Les morceaux de glace sont ensuite remontés à bord du navire de recherche. "On fait fondre la glace, on filtre l'eau sur un filtre en fibre de verre, et ce filtre sera ensuite étudié par microscopie au laboratoire Géosciences Environnement Toulouse après notre retour à terre", détaille encore Jeroen Sonke.

Joeren Sonke s'intéresse aussi à l'eau de fonte des glaciers du Groenland. "Les microplastiques sont présents dans l'atmosphère et se sont déposés sur la calotte de glace depuis des décennies, explique-t-il. Cette glace est en train de fondre et d'arroser les eaux côtières en microplastiques où ils rentrent dans la flore et faune marine avec des effets potentiels sur la santé de tous ces organismes." Abrasion des pneus, émissions avec les poussières des sols, émissions marines par l'action du vent et des vagues... Les sources de microplastiques dans l'air sont diverses.

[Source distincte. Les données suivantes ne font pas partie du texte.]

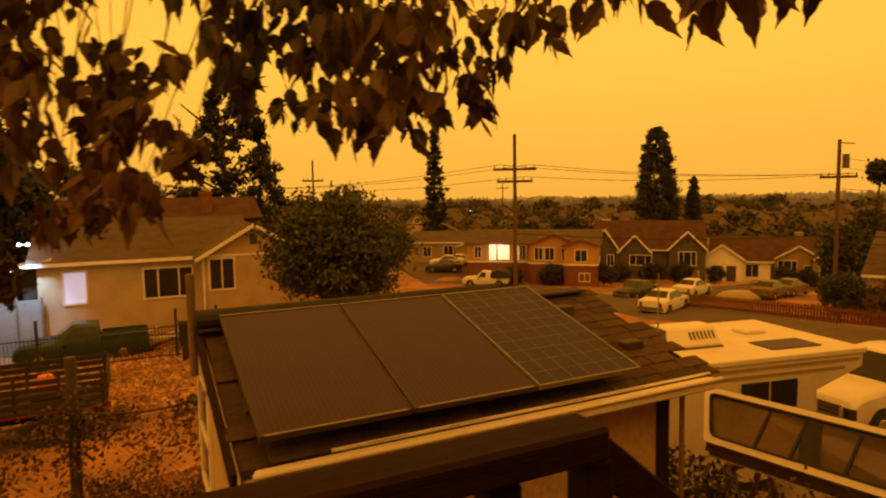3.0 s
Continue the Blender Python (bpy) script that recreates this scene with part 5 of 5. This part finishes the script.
M_WIRE = mat("black_cable", (0.02, 0.018, 0.016), (0.03, 0.027, 0.024), 5, 0.6)


def cable(a, b, sag, r, label="thin black overhead cable"):
    a, b = Vector(a), Vector(b)
    bm = bmesh.new()
    limb(bm, [a, a.lerp(b, 0.25) - Vector((0, 0, sag * 0.75)), a.lerp(b, 0.5) - Vector((0, 0, sag)), a.lerp(b, 0.75) - Vector((0, 0, sag * 0.75)), b], r, r, 4, 6)
    tagged(part("cable", bm, M_WIRE), label, "cable", "overhead cables")


for dz, off in ((7.85, 0.9), (7.85, -0.9), (7.05, 0.6)):
    cable((23.3 + off, 34.7 - off * 0.4, dz), (41.5 + off * 0.5, 24.4 - off * 0.8, 6.85), 0.35, 0.016)
    cable((23.3 + off, 34.7 - off * 0.4, dz), (2.0 + off, 62.0, 7.4), 0.9, 0.016)
cable((41.5, 24.4, 7.9), (14.35, 0.95, 6.62), 0.5, 0.012)
cable((41.5, 24.4, 7.3), (14.35, 0.95, 6.5), 0.5, 0.01)
cable((41.5, 24.4, 5.9), (14.35, 0.95, 6.35), 0.4, 0.012)
cable((23.3, 34.7, 3.3), (41.5, 24.4, 2.9), 0.35, 0.032, "thick black telephone cable")
cable((41.5, 24.4, 2.9), (44.5, -10.0, 3.7), 0.4, 0.032, "thick black telephone cable")
cable((41.5, 24.4, 2.4), (44.5, -10.0, 2.9), 0.3, 0.028, "thick black telephone cable")

# ---- red-brown picket fence before the pale house ----
M_REDFENCE = mat("red_brown_fence", (0.16, 0.05, 0.028), (0.10, 0.035, 0.02), 2.0, 0.85, 0.2, fine=0.3)
pf = thing("picket_fence", "weathered red-brown picket fence along the corner garden", "fence")
LINE = [(33.0, 29.0), (33.8, 20.0), (34.3, 14.0), (34.6, 6.0)]
picket = bpy.data.meshes.new("picket")
bm = prism(bmesh.new(), [(-0.06, 0, 0), (0.06, 0, 0), (0.06, 0, 0.85), (0, 0, 0.95), (-0.06, 0, 0.85)], (0, 0.02, 0))
bm.to_mesh(picket)
bm.free()
picket.materials.append(M_REDFENCE)
for (ax, ay), (bx, by) in zip(LINE, LINE[1:]):
    L = math.hypot(bx - ax, by - ay)
    yaw = math.degrees(math.atan2(by - ay, bx - ax))
    for h in (0.25, 0.7):
        part("rail", beam(bmesh.new(), (ax, ay, ground(ax, ay) + h + 0.2), (bx, by, ground(bx, by) + h + 0.2), 0.05, 0.08), M_REDFENCE, pf)
    n = int(L / 0.17)
    for k in range(n):
        x, y = ax + (bx - ax) * k / n, ay + (by - ay) * k / n
        ob = new("picket", picket)
        ob.parent = pf
        ob.matrix_basis = pose(x, y, ground(x, y) + 0.2, 0, 0, yaw)
bank = [(33.4, 29.0), (34.3, 20.0), (34.9, 14.0), (35.3, 6.0)]
strip("garden_bed", bank, 0.8, M_REDFENCE, 0.1, "dark red bark mulch bed behind the fence", "garden bed", 0.12)

# ---- the neighbour's yard: iron fence, gates, porch, lamps, junk ----
M_IRON = mat("black_iron", (0.025, 0.022, 0.02), (0.035, 0.03, 0.026), 6, 0.6, metal=0.3)
ir = thing("iron_fence", "thin black iron bar fence before the neighbour's house", "fence")
y0 = 26.9
for k in range(66):
    x = -4.9 + k * 0.125
    part("bar", bar(bmesh.new(), (x, y0, ground(x, y0)), (x, y0, ground(x, y0) + 1.4), 0.011, n=5), M_IRON, ir)
for h in (0.15, 1.3):
    part("rail", beam(bmesh.new(), (-4.9, y0, ground(-4.9, y0) + h), (3.3, y0, ground(3.3, y0) + h), 0.03, 0.04), M_IRON, ir)
for x in (-4.9, -3.0, 1.75, 3.3):
    part("post", slab((x - 0.05, y0 - 0.05, ground(x, y0) - 0.2), (x + 0.05, y0 + 0.05, ground(x, y0) + 2.0), 0.006), M_IRON, ir)
M_BLUEGATE = mat("pale_blue_panel", (0.30, 0.34, 0.36), (0.24, 0.28, 0.30), 1.0, 0.6, 0.05, fine=0.2)
gate = thing("panel_gate", "pale blue-grey panelled yard gate under a lamp", "gate", pose(-6.1, 32.25, ground(-5, 32.2), 0, 0, 1))
for i in range(3):
    part("panel", slab((i * 0.92, -0.02, 0.05), (i * 0.92 + 0.9, 0.02, 2.45), 0.006), M_BLUEGATE, gate)
for x in (0, 0.91, 1.83, 2.75):
    part("post", slab((x - 0.04, -0.05, -0.2), (x + 0.04, 0.05, 2.55), 0.005), M_STEEL, gate)
porch = thing("porch", "small side porch with white posts and a flat lit roof", "porch", Matrix.Translation((-3.0, 33.0, ground(-3, 33))))
part("roof", prism(bmesh.new(), [(-1.9, -0.6, 3.75), (0.1, -0.6, 4.3), (0.1, -0.6, 4.4), (-1.9, -0.6, 3.85)], (0, 4.0, 0)), M_WHITE, porch)
for x in (-1.75, -1.35):
    part("post", slab((x - 0.05, -0.5, -0.5), (x + 0.05, -0.4, 3.85), 0.005), M_WHITE, porch)
part("screen", slab((-1.2, 0.6, 1.6), (-0.15, 0.66, 3.8), 0.01), M_TRIM, porch)


def floodlight(x, y, z, power, label):
    fl = thing("floodlight", label, "lamp", Matrix.Translation((x, y, z)))
    for s in (-1, 1):
        b = bmesh.new()
        bmesh.ops.create_uvsphere(b, u_segments=12, v_segments=8, radius=0.065)
        bmesh.ops.translate(b, vec=(s * 0.17, 0, 0), verts=b.verts)
        part("lamp_head", b, M_LED, fl)
    part("bracket", beam(bmesh.new(), (-0.2, 0.12, 0), (0.2, 0.12, 0), 0.05, 0.05), M_WHITE, fl)
    lamp = new("lamp_light", bpy.data.lights.new("lamp_light", "SPOT"))
    lamp.data.energy, lamp.data.color, lamp.data.shadow_soft_size = power * 1.2, (0.38, 0.68, 1.0), 0.12
    lamp.data.spot_size, lamp.data.spot_blend = radians(115), 0.6
    lamp.matrix_basis = look((x, y - 1.5, z - 0.1), (x - 1.2, y - 0.2, z - 4.0))


floodlight(-3.95, 32.9, 4.0, 520, "twin white LED floodlight at the house corner")
lb = thing("wall_lamp", "bright white globe lamp on the outbuilding corner", "lamp", Matrix.Translation((-5.3, 29.0, 2.36)))
b = bmesh.new()
bmesh.ops.create_uvsphere(b, u_segments=12, v_segments=8, radius=0.12)
part("globe", b, M_LED, lb)
part("arm", beam(bmesh.new(), (0, 0, -0.05), (0, 0.3, -0.2), 0.03, 0.03), M_IRON, lb)
porchl = new("porch_light", bpy.data.lights.new("porch_light", "POINT"))
porchl.data.energy, porchl.data.color, porchl.data.shadow_soft_size = 35, (1.0, 0.82, 0.5), 0.2
porchl.matrix_basis = on(36.6, 58.6, 0, 3.9)
# junk heap by the house: boards and dark bags
heap = thing("lumber_pile", "untidy heap of old boards and scrap by the house", "lumber")
rnd = random.Random(3)
for k in range(26):
    x, y = rnd.uniform(0.1, 2.6), rnd.uniform(29.8, 31.4)
    a, l = rnd.uniform(-0.5, 0.5), rnd.uniform(1.0, 2.4)
    z = ground(x, y) + rnd.uniform(0.05, 0.75)
    part("board", beam(bmesh.new(), (x - l / 2, y - a, z - 0.15), (x + l / 2, y + a, z + rnd.uniform(-0.1, 0.3)), rnd.uniform(0.1, 0.22), 0.04), (M_OLDWOOD, M_WHITE, M_RAIL)[k % 3], heap)
for x, y, w, h in ((2.3, 29.6, 0.55, 1.1), (3.0, 29.8, 0.6, 1.3), (3.5, 30.2, 0.45, 0.9)):
    bin_ = thing("rubbish_bin", "dark plastic wheeled rubbish bin by the house", "bin", on(x, y), "rubbish bins")
    part("body", loft(bmesh.new(), [[(-w * k, -w * k, z), (w * k, -w * k, z), (w * k, w * k, z), (-w * k, w * k, z)] for k, z in ((0.42, 0.0), (0.52, h))]), M_BLACK, bin_)
    part("lid", slab((-w * 0.56, -w * 0.6, h), (w * 0.56, w * 0.56, h + 0.07), 0.02), M_BLACK, bin_)
df = thing("board_fence", "dark board fence panel beside the outbuilding", "fence")
for k in range(26):
    x, y = -18.2 + k * 0.25, 26.6 + k * 0.02
    part("board", slab((x, y, ground(x, y) - 0.3), (x + 0.235, y + 0.03, 1.85 + 0.03 * math.sin(k * 2.2)), 0.004), M_DARKWOOD, df)

# far-off lit billboard and lamps on the plain
bill = thing("billboard", "far-off brightly lit blue-white billboard", "billboard", pose(272.4, 125.4, -3.5, 0, 0, -65))
M_BILL = glowing("billboard_face", (0.35, 0.6, 1.0), 2.6)
part("face", slab((-3.9, -0.3, -1.5), (3.9, 0, 1.5)), M_BILL, bill)
part("leg", slab((-0.3, 0.05, -8), (0.3, 0.5, -1.5)), M_STEEL, bill)
for k, (x, y, z, s) in enumerate(((258, 250, 0.5, 0.5), (395, 150, 1.0, 0.5), (170, 300, -2.0, 0.5), (420, 120, 2.0, 0.5))):
    fl = thing("far_street_lamp", "far-off white street lamp", "street lamp", Matrix.Translation((x, y, z)), "far street lamps")
    b = bmesh.new()
    bmesh.ops.create_uvsphere(b, u_segments=8, v_segments=6, radius=s)
    part("globe", b, M_BILL, fl)
    part("mast", bar(bmesh.new(), (0, 0, -26), (0, 0, -s * 0.5), 0.15, n=6), M_STEEL, fl)

# rows of far trees at the plain's edge, smoke haze put into their glow
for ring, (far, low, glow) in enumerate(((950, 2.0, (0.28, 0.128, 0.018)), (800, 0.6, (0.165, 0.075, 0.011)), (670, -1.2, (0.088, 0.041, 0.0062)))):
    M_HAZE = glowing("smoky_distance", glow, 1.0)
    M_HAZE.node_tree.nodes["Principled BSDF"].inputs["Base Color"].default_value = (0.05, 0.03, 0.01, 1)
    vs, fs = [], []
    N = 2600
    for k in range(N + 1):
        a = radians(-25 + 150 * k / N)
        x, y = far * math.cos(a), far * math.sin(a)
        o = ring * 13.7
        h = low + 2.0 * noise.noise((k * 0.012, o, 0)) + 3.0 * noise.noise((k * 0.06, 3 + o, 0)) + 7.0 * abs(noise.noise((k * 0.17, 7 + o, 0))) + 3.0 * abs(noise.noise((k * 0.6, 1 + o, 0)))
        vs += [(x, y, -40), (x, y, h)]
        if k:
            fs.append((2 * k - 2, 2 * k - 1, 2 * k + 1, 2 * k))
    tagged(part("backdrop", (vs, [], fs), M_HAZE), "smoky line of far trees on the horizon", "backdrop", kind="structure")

Nous aimerions donc comprendre précisément combien de microplastiques sont relargués par la fonte des glaciers.

Jeroen Sonke, géochimiste et directeur de recherche au CNRS

Faut-il craindre le pire ?

À cette question, le scientifique aurait tendance à répondre par l'affirmative. "Je mets en œuvre des techniques microscopiques qui permettent de détecter les plus petits microplastiques jusqu'à un micromètre. Les études précédentes dans l'Arctique se sont souvent arrêtées à 30 micromètres. Or, on sait que plus ils sont petits, plus ils sont nombreux à cause de la fragmentation incessante des déchets marins en microplastiques."

Mais Jeroen Sonke garde une lueur d'espoir avec ce programme de recherche. "Je suis positif dans le sens où ma recherche contribuera à des politiques environnementales plus strictes, nous confie-t-il tout en prenant l'exemple de l'industrie pétrolière et chimique qui, "par la production de quelque 400 millions de tonnes de plastiques annuellement, est responsable de 4% des émissions de gaz à effet de serre."

Depuis 2022, un traité international contre la pollution plastique est en cours de négociation entre les États membres de l'ONU.

Il est important de démontrer l'impact des plastiques sur notre planète, afin d'avoir des règles ambitieuses sur des limites de production, le remplacement des plastiques, ou encore l'assainissement des multiples sites terrestres pollués.

Jeroen Sonke, géochimiste et directeur de recherche au CNRS

Le scientifique sera de retour sur la terre ferme ce jeudi 3 octobre 2024. De cette expédition, sa première en Arctique, Jeroen Sonke gardera en tête "des paysages somptueux, entre terre et mer, entouré par des glaciers, la glace de mer et des icebergs."

"Au début de la campagne, on a donc des vrais frissons, conscient de l'aventure qui nous attend. Maintenant, après une petite tempête, et une semaine de brouillard, on a simplement envie de rentrer voir ses proches, et de démarrer la prochaine aventure : les centaines d'analyses microscopiques à faire au laboratoire."